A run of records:
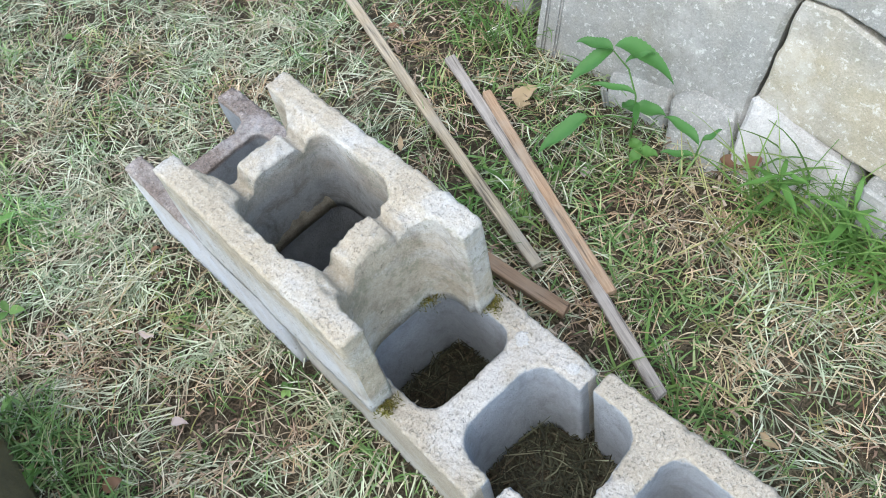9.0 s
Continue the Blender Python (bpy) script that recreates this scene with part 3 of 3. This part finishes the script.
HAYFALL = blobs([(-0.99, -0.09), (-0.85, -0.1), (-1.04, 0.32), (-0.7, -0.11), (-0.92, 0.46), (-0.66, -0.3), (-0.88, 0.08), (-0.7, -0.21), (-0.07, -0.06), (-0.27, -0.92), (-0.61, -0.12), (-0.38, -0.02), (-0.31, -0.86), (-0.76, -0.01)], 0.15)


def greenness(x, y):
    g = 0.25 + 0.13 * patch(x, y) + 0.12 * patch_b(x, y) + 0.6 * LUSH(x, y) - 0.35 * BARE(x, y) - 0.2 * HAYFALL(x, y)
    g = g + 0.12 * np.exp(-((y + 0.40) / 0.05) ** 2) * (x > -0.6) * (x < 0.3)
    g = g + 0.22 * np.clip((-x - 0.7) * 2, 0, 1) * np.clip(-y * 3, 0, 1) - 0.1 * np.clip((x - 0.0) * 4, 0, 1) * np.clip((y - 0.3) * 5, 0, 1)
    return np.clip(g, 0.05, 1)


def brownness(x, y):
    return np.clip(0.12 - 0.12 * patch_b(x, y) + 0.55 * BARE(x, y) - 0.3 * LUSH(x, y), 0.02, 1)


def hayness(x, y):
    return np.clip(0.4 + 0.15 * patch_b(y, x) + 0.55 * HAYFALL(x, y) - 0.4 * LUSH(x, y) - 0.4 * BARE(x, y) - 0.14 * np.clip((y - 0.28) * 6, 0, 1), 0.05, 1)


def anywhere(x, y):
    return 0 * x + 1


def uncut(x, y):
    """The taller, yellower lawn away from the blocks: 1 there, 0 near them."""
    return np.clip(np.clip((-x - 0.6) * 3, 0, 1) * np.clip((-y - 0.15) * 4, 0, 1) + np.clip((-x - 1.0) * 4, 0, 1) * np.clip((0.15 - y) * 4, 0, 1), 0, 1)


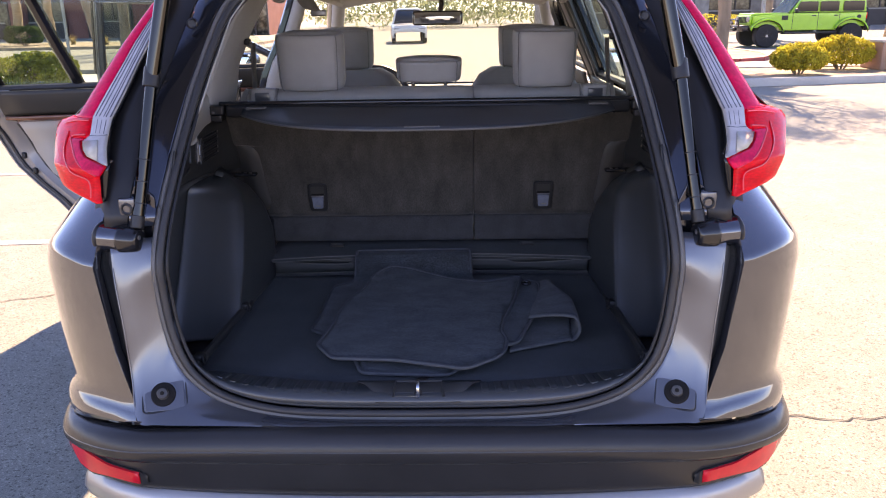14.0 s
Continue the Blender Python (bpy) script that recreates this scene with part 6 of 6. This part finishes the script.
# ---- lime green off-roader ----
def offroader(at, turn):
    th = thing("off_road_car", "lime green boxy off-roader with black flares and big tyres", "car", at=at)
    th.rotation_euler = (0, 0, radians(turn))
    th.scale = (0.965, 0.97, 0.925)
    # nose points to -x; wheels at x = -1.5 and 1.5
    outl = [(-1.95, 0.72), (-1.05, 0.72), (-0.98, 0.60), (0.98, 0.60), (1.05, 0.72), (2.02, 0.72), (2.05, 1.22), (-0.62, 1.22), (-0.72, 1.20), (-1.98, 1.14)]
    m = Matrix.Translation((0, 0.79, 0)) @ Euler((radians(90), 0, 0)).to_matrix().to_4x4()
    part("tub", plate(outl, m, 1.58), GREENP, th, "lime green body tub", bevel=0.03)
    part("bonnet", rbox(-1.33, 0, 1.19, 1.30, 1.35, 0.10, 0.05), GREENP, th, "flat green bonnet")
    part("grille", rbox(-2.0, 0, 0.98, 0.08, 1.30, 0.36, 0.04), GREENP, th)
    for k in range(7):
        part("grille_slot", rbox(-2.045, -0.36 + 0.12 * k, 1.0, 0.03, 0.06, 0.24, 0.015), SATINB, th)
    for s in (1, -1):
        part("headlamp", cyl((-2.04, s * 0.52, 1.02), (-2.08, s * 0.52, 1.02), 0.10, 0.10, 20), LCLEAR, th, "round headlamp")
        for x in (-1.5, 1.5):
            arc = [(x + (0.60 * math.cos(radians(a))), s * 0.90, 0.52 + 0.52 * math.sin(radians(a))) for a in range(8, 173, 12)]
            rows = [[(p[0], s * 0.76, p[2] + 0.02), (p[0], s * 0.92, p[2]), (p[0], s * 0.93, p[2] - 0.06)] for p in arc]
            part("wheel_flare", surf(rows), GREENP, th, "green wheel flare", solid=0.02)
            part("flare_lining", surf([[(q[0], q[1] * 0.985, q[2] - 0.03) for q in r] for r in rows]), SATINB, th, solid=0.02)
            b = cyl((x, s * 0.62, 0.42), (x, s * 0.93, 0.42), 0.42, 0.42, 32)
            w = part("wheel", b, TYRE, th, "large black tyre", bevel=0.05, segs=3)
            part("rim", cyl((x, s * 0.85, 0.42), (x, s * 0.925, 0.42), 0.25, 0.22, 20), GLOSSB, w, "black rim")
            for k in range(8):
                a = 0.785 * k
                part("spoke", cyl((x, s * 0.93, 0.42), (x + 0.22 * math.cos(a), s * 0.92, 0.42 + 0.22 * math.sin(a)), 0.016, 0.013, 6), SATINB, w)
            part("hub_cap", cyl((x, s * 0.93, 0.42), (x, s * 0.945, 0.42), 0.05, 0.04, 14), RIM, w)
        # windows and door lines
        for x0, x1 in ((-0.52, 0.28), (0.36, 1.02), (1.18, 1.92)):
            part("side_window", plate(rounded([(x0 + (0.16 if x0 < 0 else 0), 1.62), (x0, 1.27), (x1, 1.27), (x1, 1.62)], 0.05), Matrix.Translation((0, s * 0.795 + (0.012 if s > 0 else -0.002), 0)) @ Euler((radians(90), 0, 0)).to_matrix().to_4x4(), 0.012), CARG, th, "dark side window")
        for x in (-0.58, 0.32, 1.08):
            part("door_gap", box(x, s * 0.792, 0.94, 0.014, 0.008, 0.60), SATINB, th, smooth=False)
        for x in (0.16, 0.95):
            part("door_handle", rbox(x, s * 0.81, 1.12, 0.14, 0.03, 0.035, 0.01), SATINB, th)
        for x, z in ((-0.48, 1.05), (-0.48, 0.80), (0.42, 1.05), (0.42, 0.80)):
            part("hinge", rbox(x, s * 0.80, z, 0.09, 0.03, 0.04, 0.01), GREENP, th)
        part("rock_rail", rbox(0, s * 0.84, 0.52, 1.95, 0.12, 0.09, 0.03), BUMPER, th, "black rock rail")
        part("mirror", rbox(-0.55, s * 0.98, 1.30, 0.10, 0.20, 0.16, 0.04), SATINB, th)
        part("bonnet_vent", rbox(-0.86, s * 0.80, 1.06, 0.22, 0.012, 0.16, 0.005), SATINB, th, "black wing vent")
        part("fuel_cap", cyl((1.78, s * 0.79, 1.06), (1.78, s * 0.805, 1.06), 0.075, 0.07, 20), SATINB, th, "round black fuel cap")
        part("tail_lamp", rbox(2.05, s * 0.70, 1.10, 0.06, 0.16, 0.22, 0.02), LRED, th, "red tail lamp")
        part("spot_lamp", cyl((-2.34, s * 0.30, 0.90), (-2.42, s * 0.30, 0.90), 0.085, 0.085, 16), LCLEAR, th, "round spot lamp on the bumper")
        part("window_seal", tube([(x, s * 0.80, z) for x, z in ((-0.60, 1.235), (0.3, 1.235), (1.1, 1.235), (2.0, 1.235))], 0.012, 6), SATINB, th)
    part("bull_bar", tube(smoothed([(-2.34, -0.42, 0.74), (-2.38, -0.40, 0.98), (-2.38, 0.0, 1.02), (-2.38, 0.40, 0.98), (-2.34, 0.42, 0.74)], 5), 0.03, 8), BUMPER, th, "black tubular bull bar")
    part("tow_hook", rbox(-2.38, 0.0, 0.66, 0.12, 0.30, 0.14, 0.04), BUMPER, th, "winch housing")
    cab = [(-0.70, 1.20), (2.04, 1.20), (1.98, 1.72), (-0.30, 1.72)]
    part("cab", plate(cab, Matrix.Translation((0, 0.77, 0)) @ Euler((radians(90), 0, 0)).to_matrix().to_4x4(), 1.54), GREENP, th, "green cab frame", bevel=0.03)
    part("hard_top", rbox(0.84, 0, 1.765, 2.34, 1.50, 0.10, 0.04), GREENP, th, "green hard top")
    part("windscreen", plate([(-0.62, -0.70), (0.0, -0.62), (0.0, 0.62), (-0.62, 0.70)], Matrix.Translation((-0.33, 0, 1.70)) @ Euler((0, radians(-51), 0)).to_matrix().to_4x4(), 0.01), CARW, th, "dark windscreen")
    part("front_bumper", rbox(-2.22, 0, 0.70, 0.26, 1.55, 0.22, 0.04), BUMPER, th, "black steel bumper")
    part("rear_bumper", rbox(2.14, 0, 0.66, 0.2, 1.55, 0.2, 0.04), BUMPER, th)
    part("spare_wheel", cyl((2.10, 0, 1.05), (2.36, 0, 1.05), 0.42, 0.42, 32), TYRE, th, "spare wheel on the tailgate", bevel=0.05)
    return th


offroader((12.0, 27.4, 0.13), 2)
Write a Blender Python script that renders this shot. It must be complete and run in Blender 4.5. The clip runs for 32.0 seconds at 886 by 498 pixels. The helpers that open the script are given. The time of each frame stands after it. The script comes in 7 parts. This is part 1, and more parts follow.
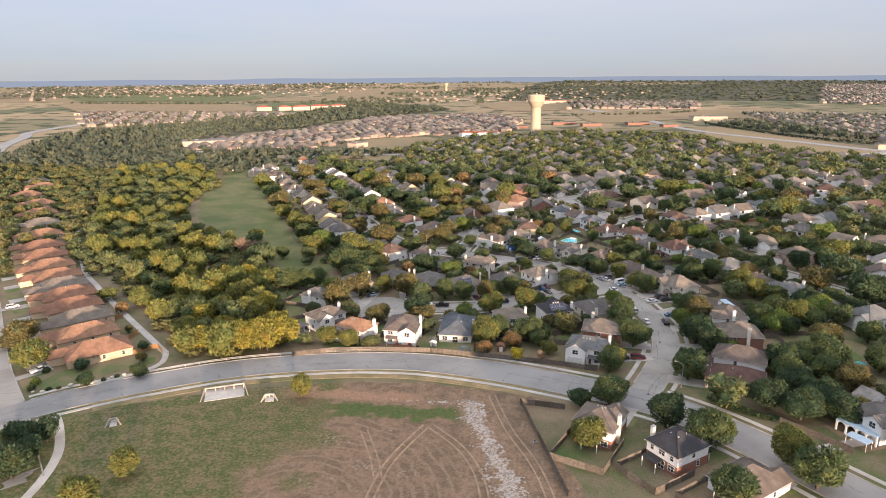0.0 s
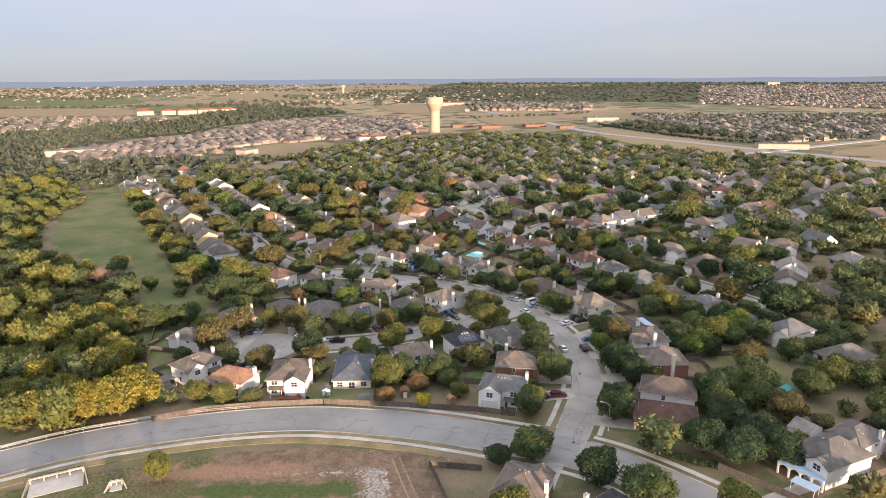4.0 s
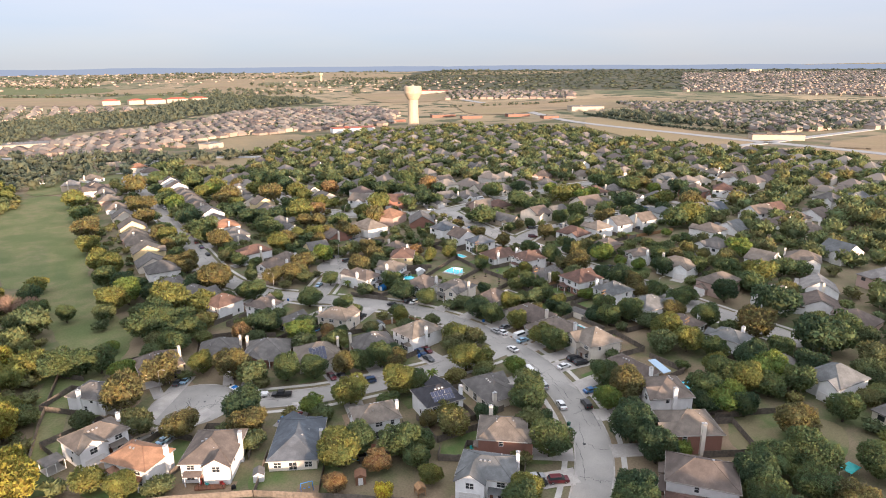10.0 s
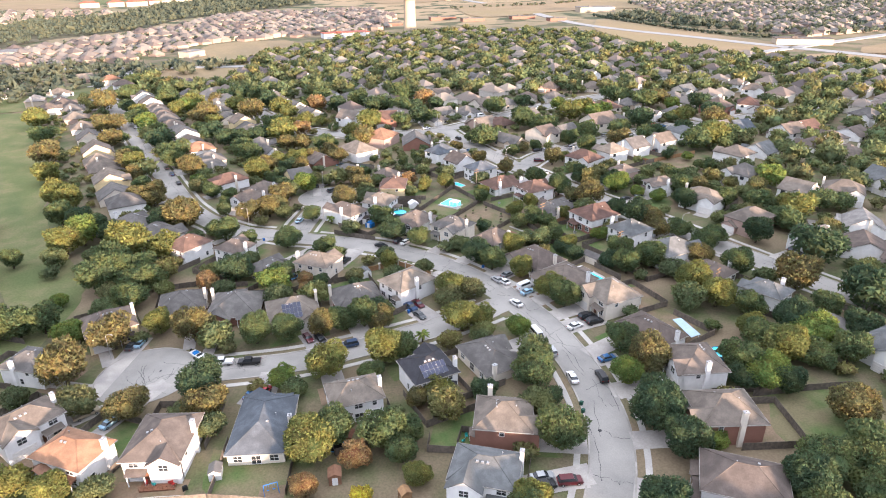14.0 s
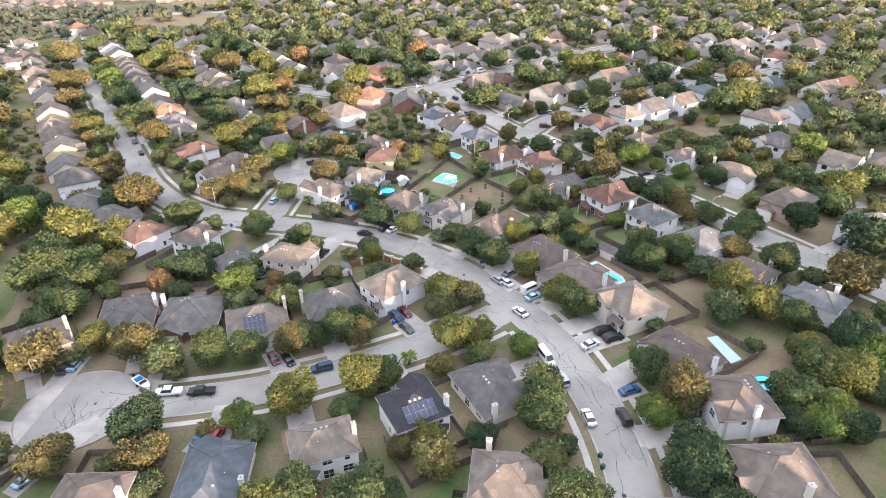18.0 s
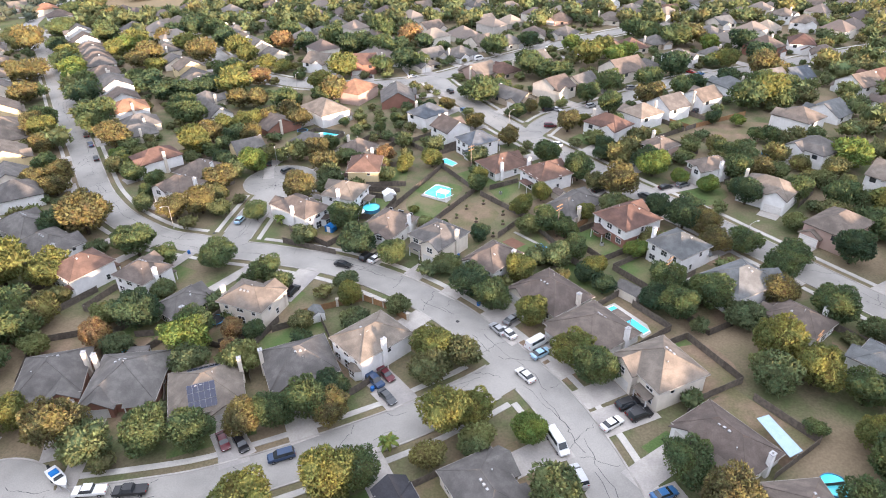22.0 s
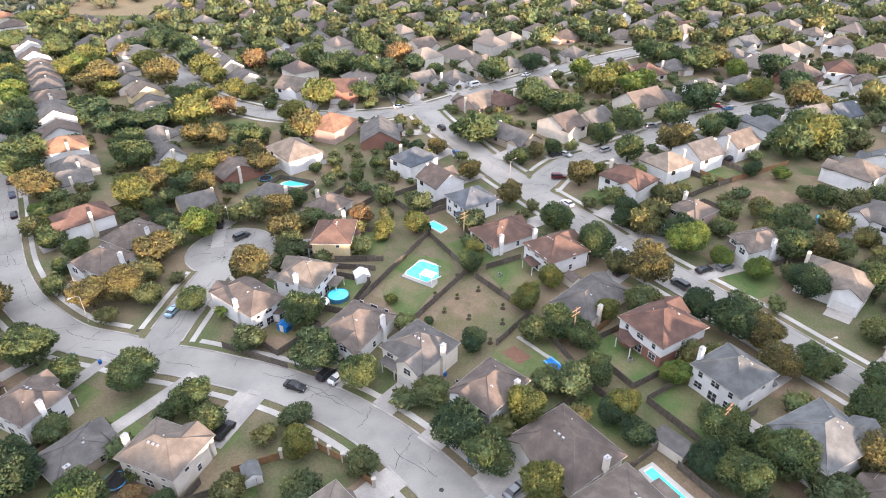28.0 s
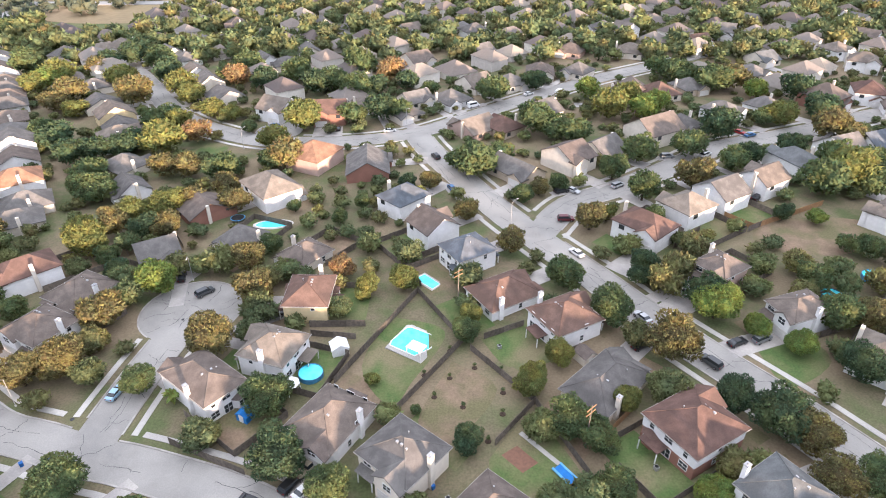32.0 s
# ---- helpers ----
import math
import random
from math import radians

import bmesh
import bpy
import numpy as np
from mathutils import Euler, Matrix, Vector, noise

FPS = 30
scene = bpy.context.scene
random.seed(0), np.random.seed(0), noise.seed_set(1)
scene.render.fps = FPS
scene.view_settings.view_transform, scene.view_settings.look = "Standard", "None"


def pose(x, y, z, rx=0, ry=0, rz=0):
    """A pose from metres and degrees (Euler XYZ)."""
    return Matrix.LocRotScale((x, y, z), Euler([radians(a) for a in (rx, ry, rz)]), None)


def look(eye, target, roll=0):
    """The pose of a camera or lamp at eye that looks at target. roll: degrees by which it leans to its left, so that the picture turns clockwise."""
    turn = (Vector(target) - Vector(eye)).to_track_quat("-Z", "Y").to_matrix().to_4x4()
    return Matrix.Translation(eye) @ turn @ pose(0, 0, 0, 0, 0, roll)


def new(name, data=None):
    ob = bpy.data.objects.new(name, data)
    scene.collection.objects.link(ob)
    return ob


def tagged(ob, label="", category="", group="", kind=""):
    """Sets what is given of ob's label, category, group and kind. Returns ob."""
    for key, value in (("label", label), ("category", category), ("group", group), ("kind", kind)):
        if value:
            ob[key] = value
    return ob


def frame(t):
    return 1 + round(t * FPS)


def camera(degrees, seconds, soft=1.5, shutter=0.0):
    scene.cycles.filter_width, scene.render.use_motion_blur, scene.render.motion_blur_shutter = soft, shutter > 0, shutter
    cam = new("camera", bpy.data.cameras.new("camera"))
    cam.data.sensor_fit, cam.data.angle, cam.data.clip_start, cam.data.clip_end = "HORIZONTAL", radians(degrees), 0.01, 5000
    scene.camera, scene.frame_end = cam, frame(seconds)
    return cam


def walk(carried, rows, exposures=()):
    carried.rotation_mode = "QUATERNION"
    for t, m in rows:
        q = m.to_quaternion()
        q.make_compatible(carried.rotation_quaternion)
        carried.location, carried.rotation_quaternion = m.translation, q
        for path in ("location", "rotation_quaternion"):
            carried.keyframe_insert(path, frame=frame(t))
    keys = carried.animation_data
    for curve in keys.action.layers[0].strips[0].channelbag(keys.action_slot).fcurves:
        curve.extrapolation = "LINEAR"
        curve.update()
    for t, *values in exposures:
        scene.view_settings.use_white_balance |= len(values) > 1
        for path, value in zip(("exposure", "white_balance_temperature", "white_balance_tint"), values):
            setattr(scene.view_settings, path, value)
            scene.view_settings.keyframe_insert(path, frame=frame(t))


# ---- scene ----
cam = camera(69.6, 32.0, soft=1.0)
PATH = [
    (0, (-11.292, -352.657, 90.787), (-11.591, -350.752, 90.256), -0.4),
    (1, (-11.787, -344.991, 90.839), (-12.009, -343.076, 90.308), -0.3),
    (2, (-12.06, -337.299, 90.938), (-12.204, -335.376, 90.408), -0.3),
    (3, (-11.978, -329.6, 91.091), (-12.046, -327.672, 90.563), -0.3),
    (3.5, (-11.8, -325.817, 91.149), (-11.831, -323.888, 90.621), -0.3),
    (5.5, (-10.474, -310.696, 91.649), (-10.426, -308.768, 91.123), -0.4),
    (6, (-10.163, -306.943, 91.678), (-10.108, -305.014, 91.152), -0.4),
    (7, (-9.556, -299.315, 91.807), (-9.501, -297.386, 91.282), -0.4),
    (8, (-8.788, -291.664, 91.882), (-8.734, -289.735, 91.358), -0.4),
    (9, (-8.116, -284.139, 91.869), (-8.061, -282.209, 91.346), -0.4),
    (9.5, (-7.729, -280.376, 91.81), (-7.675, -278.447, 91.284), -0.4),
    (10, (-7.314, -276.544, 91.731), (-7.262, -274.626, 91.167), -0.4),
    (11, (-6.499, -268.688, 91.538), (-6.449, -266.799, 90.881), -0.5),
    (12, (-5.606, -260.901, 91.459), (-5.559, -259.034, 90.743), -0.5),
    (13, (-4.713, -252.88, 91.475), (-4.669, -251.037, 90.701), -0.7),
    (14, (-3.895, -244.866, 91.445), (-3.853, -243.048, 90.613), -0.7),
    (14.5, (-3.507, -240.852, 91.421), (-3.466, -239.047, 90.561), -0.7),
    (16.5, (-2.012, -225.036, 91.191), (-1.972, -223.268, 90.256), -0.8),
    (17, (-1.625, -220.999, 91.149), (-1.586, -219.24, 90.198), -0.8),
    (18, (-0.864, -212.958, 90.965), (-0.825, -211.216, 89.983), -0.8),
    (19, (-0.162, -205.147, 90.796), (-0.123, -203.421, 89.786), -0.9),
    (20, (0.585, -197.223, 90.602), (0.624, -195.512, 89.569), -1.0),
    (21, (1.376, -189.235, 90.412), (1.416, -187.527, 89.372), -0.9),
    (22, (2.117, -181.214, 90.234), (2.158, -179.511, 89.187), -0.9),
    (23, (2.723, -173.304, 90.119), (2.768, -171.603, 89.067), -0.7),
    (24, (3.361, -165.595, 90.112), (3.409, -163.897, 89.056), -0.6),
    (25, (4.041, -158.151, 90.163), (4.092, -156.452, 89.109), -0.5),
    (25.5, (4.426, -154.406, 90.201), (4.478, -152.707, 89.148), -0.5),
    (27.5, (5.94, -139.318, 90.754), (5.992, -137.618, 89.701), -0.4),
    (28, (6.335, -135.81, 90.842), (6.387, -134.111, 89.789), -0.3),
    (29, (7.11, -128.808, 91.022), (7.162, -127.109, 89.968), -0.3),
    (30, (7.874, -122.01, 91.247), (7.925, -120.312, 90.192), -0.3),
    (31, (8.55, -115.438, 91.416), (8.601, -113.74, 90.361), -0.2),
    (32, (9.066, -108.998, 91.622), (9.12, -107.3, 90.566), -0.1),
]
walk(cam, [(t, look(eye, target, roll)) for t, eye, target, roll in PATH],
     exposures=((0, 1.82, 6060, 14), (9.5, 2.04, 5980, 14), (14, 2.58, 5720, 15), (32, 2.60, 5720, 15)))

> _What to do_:
Identify the lines in the records above that contain the word "name", then state how many there are and nothing more.

> _Output_:
2